TWENTY-TWO candidates aspiring to fill nine vacant positions of High Court judges appeared before the Judicial Service Commission panel as the public interviews entered their second day yesterday.
At least 35 candidates have been shortlisted for the interviews after one withdrew.
Chief Justice Luke Malaba is presiding over the three-day interviews, which began on Monday.
The candidates are required to answer four standard questions from the Chief Justice to test their understanding of the law, their preparedness and competencies to work as judges of the High Court.
Other commissioners can interview them.
Most of the candidates were seemingly struggling to answer basic questions including issues to do with themselves and their know-hows of the operations of the superior courts.
Justice Rogers Manyangadze who has garnered enough layers of experience sitting on the magisterial and Labour Court bench acquitted himself well showcasing his judicial intelligence coupled with an impressive record of disposing matters expeditiously.
Justice Manyangadze said he felt it was time for him to leave the Labour Court to a court of unlimited jurisdiction to broaden his exposure.
“Labour Court is a specialised court dealing with one area of law as distinct from the High Court, a court of unlimited jurisdiction that deals with far more different areas of law than the Labour Court,” he said.
Justice Manyangadze said given his track record he was ready to unleash his sterling performance at the High Court bench.
“Given the track record I have established where I am now I am confident that the trend would continue even in the High Court.
“It is a simple matter of understanding issues and cases coming before me and exerting myself to the workload consistently in that court.
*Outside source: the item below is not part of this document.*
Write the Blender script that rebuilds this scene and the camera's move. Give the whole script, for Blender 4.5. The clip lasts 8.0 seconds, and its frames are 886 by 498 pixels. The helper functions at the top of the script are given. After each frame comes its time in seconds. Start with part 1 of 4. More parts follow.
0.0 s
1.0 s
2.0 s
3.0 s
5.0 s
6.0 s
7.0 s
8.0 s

I believe that level of performance will not diminish but improve.”
Despite coming from a remote area, Gokwe regional magistrate Mr Taurai Manuwere also performed well.
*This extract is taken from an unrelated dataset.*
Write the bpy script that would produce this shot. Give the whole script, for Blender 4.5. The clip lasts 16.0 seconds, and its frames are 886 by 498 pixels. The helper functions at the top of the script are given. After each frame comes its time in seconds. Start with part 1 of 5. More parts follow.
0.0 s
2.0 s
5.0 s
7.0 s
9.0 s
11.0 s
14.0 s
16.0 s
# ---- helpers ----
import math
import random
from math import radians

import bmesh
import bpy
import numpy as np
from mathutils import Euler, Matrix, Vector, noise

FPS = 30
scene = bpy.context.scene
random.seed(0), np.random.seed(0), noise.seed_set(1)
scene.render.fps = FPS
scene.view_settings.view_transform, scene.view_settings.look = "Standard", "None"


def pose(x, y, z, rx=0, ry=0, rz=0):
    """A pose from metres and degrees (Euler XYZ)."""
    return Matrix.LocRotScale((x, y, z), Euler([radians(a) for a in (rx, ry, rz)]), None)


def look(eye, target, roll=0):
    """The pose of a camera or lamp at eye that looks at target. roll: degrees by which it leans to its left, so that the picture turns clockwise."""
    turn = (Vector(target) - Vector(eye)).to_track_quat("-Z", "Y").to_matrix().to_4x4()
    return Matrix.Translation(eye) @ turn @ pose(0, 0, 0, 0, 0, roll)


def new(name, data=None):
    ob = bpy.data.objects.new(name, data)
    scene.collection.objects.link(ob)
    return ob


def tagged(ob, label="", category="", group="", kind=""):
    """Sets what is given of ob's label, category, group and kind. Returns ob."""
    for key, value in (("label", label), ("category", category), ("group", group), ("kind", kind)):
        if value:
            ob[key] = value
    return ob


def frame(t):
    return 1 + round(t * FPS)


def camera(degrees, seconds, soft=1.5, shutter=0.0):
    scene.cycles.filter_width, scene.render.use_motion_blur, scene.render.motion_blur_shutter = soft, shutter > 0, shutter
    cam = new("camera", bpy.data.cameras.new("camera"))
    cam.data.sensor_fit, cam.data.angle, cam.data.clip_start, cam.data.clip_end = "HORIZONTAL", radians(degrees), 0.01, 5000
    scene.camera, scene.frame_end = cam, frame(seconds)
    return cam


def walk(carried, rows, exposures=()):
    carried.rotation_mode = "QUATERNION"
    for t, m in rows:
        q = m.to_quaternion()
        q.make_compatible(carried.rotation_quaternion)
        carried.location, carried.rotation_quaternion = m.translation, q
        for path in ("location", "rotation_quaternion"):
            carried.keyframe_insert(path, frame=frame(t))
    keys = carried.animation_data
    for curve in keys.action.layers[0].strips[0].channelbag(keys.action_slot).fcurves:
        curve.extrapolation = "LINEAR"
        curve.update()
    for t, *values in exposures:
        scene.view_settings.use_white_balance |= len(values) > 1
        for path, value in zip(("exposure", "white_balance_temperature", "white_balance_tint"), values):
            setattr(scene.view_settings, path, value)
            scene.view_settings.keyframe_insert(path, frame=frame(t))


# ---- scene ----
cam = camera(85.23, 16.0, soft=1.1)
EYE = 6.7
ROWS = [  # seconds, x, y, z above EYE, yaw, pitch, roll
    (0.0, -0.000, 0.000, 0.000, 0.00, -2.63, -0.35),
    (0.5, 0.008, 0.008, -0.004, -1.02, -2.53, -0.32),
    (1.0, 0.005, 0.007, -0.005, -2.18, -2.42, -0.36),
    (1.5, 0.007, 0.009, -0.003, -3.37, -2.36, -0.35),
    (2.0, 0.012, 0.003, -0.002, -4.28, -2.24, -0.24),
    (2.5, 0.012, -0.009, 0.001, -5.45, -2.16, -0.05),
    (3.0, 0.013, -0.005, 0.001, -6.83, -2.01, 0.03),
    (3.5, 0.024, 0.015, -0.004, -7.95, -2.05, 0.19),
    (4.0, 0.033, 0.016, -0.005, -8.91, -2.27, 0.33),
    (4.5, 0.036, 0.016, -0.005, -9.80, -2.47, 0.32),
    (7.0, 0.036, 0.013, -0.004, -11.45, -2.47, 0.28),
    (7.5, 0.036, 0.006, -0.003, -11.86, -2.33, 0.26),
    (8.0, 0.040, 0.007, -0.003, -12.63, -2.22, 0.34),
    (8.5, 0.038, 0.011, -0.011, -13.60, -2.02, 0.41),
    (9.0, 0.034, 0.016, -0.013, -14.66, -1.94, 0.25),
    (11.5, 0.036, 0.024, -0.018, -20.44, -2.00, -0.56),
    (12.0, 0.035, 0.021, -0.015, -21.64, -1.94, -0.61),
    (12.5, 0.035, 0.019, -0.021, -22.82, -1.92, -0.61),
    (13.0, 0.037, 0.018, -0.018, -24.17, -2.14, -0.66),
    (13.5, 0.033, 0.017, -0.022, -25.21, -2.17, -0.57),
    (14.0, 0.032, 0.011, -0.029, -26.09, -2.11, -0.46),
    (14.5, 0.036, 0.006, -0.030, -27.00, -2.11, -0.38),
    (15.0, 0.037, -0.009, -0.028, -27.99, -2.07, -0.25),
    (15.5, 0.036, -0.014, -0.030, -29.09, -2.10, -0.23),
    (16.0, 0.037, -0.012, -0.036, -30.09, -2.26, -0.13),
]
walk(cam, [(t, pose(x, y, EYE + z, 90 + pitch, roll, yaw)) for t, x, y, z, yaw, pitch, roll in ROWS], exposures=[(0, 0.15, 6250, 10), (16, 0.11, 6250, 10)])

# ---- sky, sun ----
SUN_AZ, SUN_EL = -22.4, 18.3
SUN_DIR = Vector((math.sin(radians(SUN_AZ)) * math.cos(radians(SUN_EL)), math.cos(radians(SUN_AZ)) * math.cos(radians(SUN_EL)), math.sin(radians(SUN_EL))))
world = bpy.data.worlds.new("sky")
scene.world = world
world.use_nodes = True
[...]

Mr Manuwere has 17 years of experience on the magisterial bench though operating in small towns such as Plumtree, Masvingo, Rusape and Gokwe among other small towns.
He was asked if he had sufficient experience to be able to move seamlessly to the High Court bench given the nature of small cases handled in those areas.
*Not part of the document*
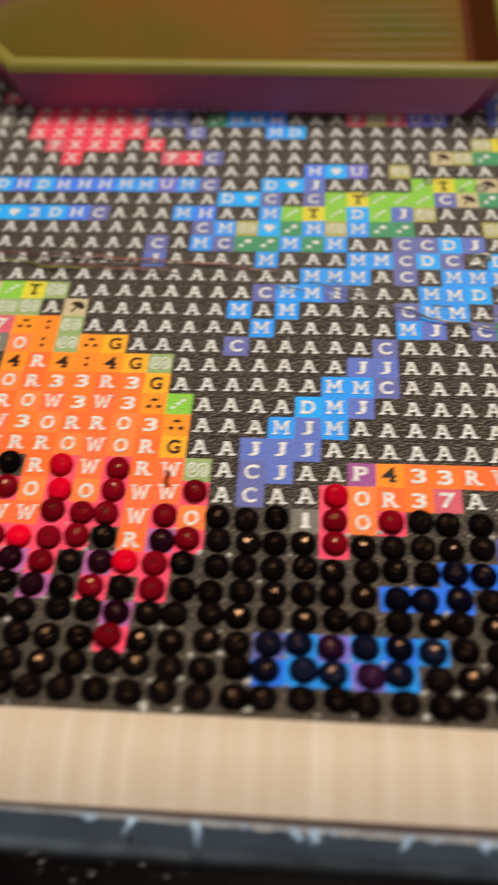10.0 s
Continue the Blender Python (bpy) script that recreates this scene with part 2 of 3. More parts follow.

But in his response, Mr Manuwere said he was ready because he has what it takes to be at the High Court bench.
Mr Manuwere said apart from using digital platforms to improve access to justice, he said the rules of the High Court must also be simplified for people in the rural areas to understand the legal processes.
Mr Manuwere said he has acquitted himself as a regional magistrate. He said on cases he scrutinised and sent to High Court Bulawayo, judges have agreed with him on most of them.
“I have even conducted training for magistrates and the training yielded results in reducing white papers against magistrates because they are now applying their mind when doing their work,” he said.
“I have acquitted myself in that regard. Clearly, it shows I am competent. I have no appeal overturned since I joined the regional court bench. I am able to acquit myself at the High Court bench.”
Other candidates who did well include Mr Elijah Makomo, Mr Joel Mambara, Ms Noria Mashumba among others.
Under the Constitution, a person is qualified for appointment as a judge of the High Court if they are at least 40-years-old and been qualified for a minimum of 10 years as a legal practitioner in Zimbabwe.